Allow the primer to cure for 24 hours before putting up the wallpaper. You'll know the primer has cured if you can easily peel the wallpaper back from the wall without the wallpaper tearing apart.
3. Check For Patchy Areas
Check for uneven surfaces if you see any peeling or bubbling. A wallpaper smoothing kit is handy for this problem.
If there's none, or if it's too minimal to affect the appearance of your wallpaper substantially, then you can move on. Otherwise, you may want to reapply the primer.
The wallpaper may stick slightly to the wall if the primer is too thin. You may want to apply additional coatings to ensure the wallpaper stays in place and will not lift off the wall.
Do You Need A Second Coat Of Primer?
This question comes up frequently in the DIY world. Many wonder if they need to apply more than one coat of primer and whether the first coat does enough to prepare the surface for paint.
The short answer is that both a single coat and two coats of primer work just fine.

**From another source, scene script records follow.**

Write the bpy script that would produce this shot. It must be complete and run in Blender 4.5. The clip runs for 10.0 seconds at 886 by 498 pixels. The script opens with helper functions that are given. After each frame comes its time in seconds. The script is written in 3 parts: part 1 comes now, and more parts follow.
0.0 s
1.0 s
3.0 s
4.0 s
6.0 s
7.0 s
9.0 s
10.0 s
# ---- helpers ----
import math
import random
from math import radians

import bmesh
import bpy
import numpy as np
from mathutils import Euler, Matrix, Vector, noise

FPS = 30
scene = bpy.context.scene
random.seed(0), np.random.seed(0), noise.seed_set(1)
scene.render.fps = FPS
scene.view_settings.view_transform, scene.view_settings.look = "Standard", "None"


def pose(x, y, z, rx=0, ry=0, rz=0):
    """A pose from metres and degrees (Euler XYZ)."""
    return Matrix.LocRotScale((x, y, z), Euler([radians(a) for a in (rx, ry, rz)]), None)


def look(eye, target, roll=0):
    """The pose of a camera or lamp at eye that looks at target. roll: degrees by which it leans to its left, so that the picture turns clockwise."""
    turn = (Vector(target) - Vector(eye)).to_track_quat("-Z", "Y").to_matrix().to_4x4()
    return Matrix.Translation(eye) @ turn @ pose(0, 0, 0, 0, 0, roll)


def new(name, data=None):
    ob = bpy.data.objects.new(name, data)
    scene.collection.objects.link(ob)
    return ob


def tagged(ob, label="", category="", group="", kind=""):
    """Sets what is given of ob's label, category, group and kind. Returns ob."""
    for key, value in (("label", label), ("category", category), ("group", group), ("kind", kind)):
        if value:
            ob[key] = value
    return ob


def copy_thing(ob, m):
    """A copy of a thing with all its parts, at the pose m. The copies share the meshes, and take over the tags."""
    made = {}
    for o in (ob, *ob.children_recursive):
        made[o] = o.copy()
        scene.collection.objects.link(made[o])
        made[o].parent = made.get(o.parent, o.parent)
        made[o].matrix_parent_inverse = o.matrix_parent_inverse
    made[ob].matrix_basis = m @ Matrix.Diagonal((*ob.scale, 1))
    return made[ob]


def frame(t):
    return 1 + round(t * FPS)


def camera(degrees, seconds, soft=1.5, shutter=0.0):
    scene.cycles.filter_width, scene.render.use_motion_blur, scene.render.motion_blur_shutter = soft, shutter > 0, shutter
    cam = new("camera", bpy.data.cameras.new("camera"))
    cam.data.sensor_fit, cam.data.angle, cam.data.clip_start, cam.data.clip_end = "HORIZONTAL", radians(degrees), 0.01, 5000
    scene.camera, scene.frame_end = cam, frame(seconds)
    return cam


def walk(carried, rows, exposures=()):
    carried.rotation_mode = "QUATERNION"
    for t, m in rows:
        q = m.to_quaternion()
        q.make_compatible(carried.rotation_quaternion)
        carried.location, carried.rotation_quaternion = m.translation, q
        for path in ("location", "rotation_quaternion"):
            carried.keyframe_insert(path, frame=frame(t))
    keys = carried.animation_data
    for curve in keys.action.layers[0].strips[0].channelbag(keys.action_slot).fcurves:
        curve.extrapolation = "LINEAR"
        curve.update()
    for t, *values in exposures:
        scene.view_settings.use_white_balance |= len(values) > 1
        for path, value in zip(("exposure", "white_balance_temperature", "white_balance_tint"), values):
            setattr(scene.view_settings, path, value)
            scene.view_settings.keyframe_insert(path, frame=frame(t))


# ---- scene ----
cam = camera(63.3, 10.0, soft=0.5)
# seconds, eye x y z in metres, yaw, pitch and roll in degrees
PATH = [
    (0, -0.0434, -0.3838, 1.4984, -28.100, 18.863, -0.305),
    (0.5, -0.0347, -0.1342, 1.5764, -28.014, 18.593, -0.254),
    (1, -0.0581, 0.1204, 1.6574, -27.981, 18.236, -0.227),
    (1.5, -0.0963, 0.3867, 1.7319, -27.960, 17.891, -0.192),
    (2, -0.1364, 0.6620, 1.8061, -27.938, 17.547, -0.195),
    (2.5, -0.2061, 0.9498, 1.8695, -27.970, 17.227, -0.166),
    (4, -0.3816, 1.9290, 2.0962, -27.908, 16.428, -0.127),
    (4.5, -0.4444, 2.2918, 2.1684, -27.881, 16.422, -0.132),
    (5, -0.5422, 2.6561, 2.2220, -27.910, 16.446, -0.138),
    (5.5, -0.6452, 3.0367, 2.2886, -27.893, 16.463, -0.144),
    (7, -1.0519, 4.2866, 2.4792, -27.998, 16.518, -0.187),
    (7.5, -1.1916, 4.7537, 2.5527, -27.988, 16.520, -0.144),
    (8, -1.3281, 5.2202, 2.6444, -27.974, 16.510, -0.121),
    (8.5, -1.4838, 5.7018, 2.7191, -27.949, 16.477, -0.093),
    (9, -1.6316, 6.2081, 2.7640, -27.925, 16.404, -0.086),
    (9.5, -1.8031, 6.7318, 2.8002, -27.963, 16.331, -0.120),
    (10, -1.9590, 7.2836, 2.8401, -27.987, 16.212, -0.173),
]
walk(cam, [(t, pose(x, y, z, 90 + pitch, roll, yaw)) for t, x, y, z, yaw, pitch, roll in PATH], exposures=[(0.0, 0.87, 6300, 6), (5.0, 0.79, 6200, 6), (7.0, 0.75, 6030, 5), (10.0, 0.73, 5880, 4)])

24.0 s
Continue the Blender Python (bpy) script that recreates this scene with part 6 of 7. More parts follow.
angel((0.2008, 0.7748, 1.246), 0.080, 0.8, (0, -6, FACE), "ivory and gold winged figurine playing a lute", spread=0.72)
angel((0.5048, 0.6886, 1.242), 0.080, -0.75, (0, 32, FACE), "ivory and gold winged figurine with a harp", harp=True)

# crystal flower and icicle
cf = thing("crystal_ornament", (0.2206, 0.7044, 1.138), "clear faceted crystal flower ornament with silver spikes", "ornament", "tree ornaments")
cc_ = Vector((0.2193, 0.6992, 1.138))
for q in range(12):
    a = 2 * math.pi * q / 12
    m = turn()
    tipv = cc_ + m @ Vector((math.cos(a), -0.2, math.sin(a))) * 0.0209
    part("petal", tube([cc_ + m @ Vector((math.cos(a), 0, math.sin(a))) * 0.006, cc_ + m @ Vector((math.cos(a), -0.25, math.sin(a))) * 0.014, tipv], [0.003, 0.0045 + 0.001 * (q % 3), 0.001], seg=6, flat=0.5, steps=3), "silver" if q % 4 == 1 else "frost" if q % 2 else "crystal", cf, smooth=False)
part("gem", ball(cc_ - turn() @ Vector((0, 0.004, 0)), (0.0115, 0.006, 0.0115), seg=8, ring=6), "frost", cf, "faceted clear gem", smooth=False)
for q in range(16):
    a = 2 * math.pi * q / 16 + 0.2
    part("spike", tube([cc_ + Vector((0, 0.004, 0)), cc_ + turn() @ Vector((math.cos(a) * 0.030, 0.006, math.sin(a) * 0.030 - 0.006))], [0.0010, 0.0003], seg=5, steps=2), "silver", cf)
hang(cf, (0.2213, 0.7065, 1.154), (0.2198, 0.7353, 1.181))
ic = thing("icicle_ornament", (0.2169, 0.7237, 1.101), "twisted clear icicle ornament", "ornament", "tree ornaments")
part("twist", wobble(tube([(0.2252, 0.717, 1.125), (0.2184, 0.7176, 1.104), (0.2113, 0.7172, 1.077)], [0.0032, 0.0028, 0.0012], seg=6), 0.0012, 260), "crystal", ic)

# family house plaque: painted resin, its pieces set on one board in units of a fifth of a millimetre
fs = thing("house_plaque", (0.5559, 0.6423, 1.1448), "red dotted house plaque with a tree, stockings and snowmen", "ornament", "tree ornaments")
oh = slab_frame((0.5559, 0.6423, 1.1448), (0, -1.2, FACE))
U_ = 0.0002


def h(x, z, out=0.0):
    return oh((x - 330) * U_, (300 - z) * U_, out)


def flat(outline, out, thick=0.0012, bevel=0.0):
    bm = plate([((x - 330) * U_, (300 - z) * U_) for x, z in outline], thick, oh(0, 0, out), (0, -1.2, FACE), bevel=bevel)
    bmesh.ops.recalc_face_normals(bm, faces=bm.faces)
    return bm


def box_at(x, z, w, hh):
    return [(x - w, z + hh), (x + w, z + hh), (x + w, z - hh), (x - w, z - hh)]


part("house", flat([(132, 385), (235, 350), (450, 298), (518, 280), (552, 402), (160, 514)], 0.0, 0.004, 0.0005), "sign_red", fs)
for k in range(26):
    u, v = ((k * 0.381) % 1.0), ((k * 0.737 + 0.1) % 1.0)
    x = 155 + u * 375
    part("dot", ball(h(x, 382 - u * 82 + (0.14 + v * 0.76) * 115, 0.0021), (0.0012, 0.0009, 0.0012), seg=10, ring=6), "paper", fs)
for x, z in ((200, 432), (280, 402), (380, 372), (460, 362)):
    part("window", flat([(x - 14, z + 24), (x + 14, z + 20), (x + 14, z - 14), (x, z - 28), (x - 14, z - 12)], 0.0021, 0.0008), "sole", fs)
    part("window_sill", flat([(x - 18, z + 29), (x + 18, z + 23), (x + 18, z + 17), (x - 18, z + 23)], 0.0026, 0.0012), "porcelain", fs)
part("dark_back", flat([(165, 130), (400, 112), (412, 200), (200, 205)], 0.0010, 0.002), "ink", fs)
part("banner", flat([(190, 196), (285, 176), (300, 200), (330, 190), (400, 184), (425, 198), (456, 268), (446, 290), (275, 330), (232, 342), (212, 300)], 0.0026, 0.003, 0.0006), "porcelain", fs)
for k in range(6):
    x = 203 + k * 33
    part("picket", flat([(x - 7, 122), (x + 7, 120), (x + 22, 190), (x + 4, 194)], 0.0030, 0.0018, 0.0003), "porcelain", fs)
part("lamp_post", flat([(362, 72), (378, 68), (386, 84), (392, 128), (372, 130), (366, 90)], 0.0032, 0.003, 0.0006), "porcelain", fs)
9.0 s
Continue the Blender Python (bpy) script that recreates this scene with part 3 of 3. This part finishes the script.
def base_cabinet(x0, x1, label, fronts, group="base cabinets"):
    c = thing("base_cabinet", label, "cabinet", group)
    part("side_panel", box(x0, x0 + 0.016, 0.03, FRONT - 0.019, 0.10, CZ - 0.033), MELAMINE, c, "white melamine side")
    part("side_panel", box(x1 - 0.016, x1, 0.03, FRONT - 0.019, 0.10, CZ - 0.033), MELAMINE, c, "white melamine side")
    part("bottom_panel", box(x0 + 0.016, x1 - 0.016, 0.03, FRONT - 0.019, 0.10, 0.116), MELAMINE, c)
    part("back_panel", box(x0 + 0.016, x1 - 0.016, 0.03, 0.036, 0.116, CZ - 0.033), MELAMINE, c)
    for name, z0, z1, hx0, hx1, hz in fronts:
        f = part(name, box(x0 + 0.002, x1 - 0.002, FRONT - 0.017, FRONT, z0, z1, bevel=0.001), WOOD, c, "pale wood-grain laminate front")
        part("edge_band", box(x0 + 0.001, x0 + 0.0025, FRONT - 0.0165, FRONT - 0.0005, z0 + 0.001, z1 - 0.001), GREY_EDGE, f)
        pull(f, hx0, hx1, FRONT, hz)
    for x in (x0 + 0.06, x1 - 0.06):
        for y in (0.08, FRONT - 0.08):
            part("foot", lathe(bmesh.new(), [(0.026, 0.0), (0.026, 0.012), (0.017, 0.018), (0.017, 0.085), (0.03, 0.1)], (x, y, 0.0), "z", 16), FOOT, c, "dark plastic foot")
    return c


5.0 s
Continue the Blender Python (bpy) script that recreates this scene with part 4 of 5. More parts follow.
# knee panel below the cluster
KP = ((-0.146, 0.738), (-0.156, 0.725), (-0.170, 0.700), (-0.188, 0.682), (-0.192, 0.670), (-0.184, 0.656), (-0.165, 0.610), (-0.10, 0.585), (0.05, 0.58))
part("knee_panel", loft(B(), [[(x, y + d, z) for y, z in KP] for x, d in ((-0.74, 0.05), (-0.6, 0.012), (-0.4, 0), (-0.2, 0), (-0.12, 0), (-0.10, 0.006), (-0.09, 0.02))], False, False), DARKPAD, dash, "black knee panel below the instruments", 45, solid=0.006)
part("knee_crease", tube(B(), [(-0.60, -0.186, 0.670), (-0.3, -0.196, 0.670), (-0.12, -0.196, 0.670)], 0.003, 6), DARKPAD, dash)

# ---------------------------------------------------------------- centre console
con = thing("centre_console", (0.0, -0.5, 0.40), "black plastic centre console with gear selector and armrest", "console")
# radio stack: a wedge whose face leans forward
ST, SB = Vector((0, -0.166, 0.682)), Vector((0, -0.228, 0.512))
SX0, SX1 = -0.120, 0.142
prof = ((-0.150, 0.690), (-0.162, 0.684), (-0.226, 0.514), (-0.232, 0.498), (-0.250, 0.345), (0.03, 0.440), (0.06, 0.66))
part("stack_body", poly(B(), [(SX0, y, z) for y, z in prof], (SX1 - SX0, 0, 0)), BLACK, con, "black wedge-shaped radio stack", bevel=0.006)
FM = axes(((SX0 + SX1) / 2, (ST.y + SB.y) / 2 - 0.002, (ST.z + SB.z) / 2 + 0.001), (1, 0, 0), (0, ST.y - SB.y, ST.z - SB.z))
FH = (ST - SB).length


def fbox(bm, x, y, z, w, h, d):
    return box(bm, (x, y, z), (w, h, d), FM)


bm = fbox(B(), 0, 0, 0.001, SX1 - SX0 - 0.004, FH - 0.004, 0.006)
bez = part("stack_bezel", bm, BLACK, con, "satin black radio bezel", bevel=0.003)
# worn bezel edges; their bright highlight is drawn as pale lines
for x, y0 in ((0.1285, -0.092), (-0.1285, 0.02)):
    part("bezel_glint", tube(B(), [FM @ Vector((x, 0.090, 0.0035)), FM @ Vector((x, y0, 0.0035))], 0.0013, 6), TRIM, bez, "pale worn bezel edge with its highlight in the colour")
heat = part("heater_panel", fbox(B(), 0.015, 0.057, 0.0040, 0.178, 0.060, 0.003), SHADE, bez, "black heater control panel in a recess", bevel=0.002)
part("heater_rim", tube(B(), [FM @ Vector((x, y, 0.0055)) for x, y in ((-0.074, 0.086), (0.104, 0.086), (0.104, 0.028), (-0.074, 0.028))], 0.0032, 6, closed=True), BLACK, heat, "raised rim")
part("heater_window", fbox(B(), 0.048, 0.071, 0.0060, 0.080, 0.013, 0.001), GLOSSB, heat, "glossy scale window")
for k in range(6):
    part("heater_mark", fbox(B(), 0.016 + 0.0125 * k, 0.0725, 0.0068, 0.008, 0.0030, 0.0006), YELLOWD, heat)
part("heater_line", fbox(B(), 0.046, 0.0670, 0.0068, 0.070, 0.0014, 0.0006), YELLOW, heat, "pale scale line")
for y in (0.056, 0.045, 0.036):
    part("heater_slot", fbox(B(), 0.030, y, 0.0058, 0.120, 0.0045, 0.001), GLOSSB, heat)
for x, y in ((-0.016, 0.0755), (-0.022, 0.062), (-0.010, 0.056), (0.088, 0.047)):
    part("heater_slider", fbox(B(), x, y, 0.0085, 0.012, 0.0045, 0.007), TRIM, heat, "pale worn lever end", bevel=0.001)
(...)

The first coat fills in any holes or rough spots in the surface, and the second coat creates a smoother surface that will hide imperfections.
Applying the second coat creates a surface that's even smoother than the first coat.
Priming is a vital part of the painting process. It helps to seal the pores on the surface so the paint doesn't bleed through, and it also seals the wood so that it won't absorb moisture and swell from the color.
Now that you've learned how to prime your wood correctly, there's no reason you shouldn't be able to paint like a pro.